Эстетика. Помехи. Интегральная синеграфия.






Ивону Дельбосу, другу кино

Является ли кино искусством?

Развитие его силы, разрушающей могучее препятствие непони­мания, предрассудков, лености для того, чтобы явиться во всей кра­соте новой формы, прекрасно доказывает, что это так.

Всякое искусство несет в себе личность, индивидуальность выражения, придающие ему значимость и самостоятельность. До настоящего времени кино занималось рабским и одновременно прекрасным трудом, оно вдыхало движения жизни в другие искус­ства - старые владыки человеческой чувственности и духа. В силу такого понимания своей роли оно было вынуждено отказываться от своих творческих возможностей, формироваться в духе традицион­ных требований и представлений прошлого, потерять свое значение седьмого искусства. Но сейчас, преодолевая преграды, иногда за­мирая в схватке, кино решительно рвет оковы, чтобы предстать перед взором удивленного поколения во всем блеске своей истин­ности.

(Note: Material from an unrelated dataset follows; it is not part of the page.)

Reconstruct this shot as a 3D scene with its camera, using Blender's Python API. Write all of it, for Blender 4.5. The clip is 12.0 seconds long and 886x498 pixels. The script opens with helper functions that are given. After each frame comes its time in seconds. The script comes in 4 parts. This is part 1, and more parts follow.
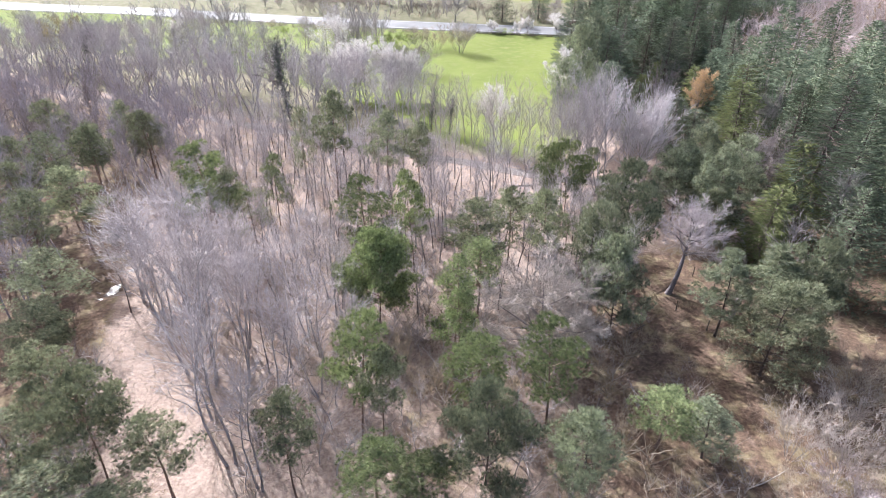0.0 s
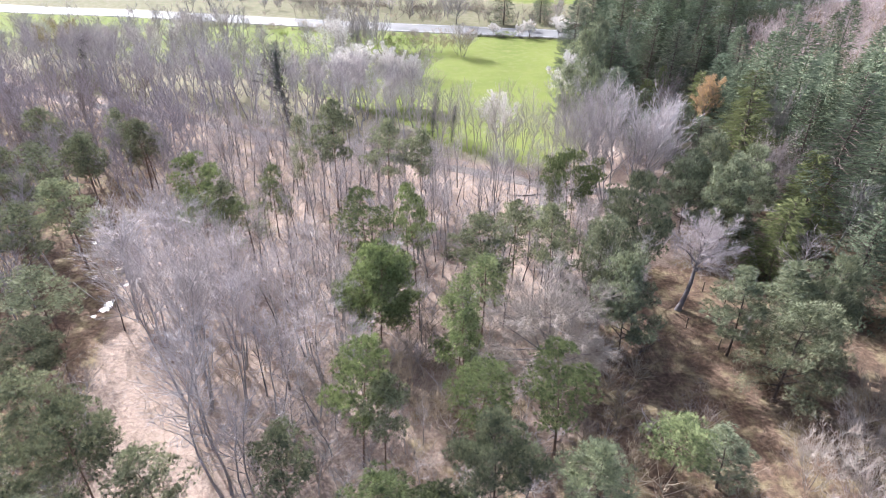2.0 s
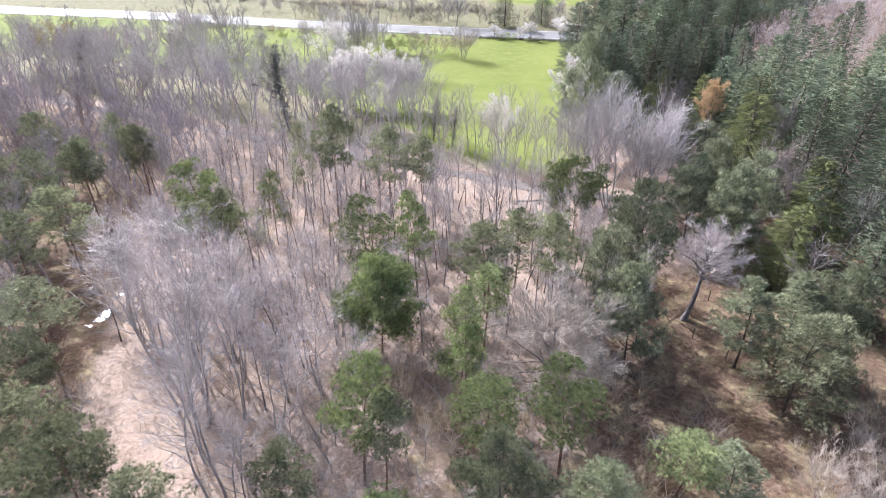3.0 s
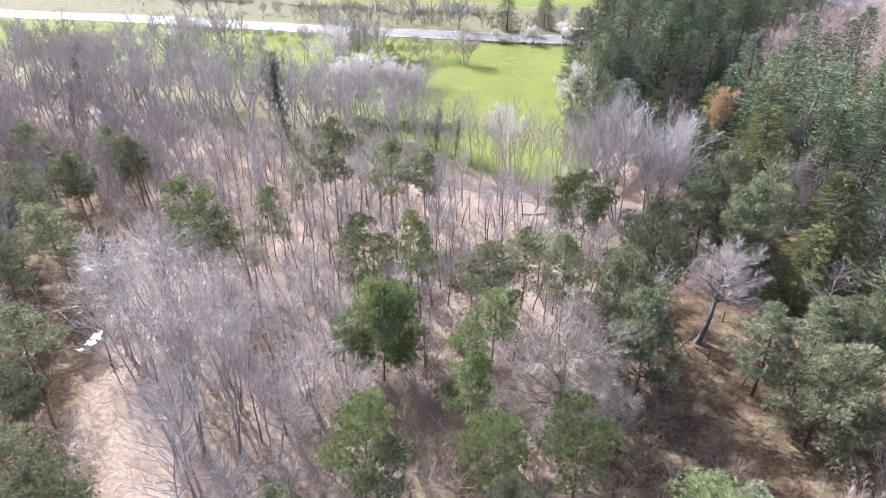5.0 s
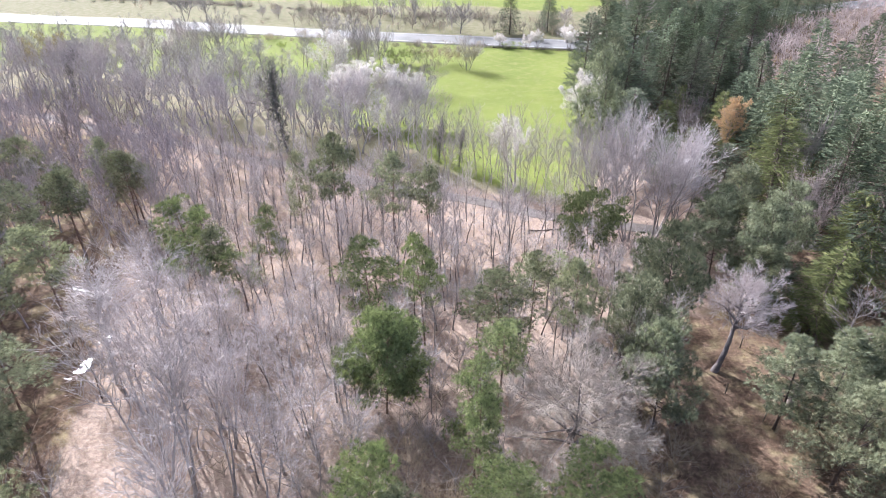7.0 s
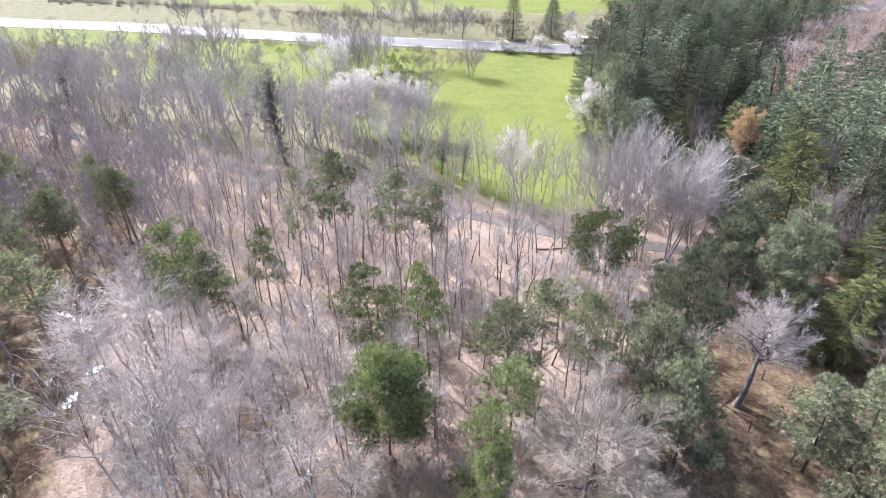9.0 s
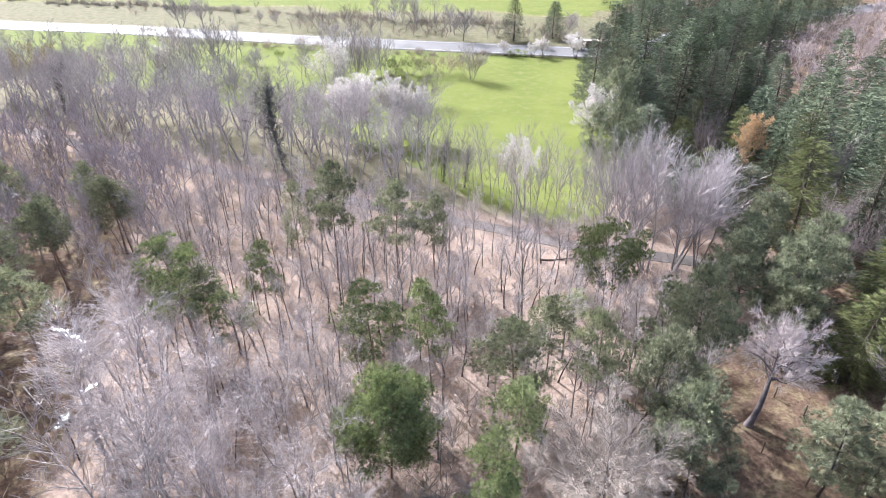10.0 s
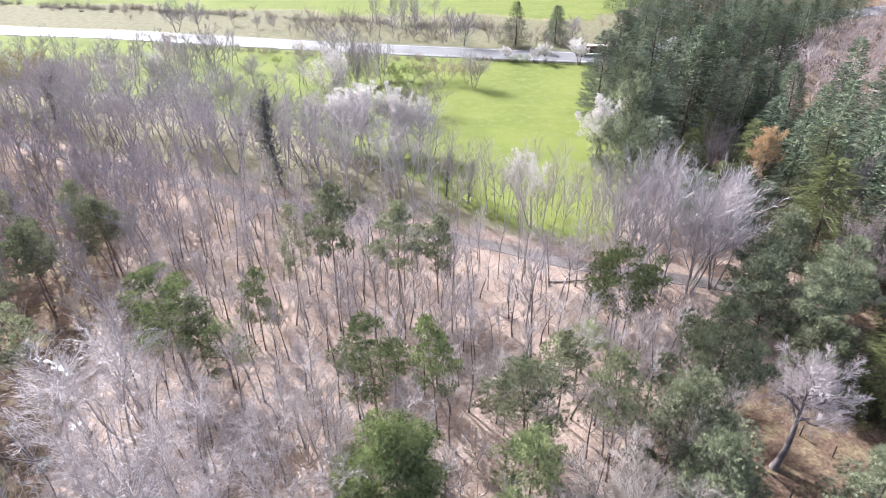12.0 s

Поскольку в своем сегодняшнем виде кино не более чем сур­рогат, живая картинка, лишь иллюстрация представлений, навеян­ных литературой, музыкой, скульптурой, живописью, архитекту­рой, танцем, мы не можем признать его искусством. А вместе с тем по своей сути оно величайшее искусство. Вот причина непрек­ращающихся и быстрых изменений, испытываемых его эстетикой, постоянно и тягостно стремящейся освободиться от следующих друг за другом ложных воззрений на него, отсюда его желание проявить наконец свои собственные тенденции.

Кино - молодое искусство. В то время как другие искусства эволюционировали и совершенствовались в течение долгих веков, кино родилось, выросло, превратило первый лепет в сознательную и понятную речь лишь за тридцать лет. Попробуем же увидеть сквозь навязанные нами ему формы, каковы те формы, которые кино хочет нам навязать.

Кино - механическое изобретение, сделанное для точной регистрации непрерывных движений, а также для создания комби­нированных движений, сразу же в момент своего рождения по­разило интеллект, воображение, чувства художников, которых ни­что не подготовило к появлению этой новой формы самовыражения и дотоле довольствовавшихся творческими возможностями лите­ратуры - искусства написанных мыслей и чувств, скульптуры ­искусства пластического выражения, живописи - искусства цве­тов, музыки - искусства звуков, танца - искусства гармонии жестов, архитектуры - искусства пропорций. И хотя множество умов оценили любопытные возможности кинематографа, лишь очень немногие поняли его эстетическую сущность. Интел­лектуальной элите, так же как и толпе, со всей очевидностью не хватало некоего психологического компонента, необходимого для суждения, а именно того, что движения, увиденные под определен­ным углом зрения, смещение линий могли вызывать эмоцию и тре­бовали для ее постижения нового чувства, аналогичного литератур­ному, музыкальному, пластическому или живописному чувству.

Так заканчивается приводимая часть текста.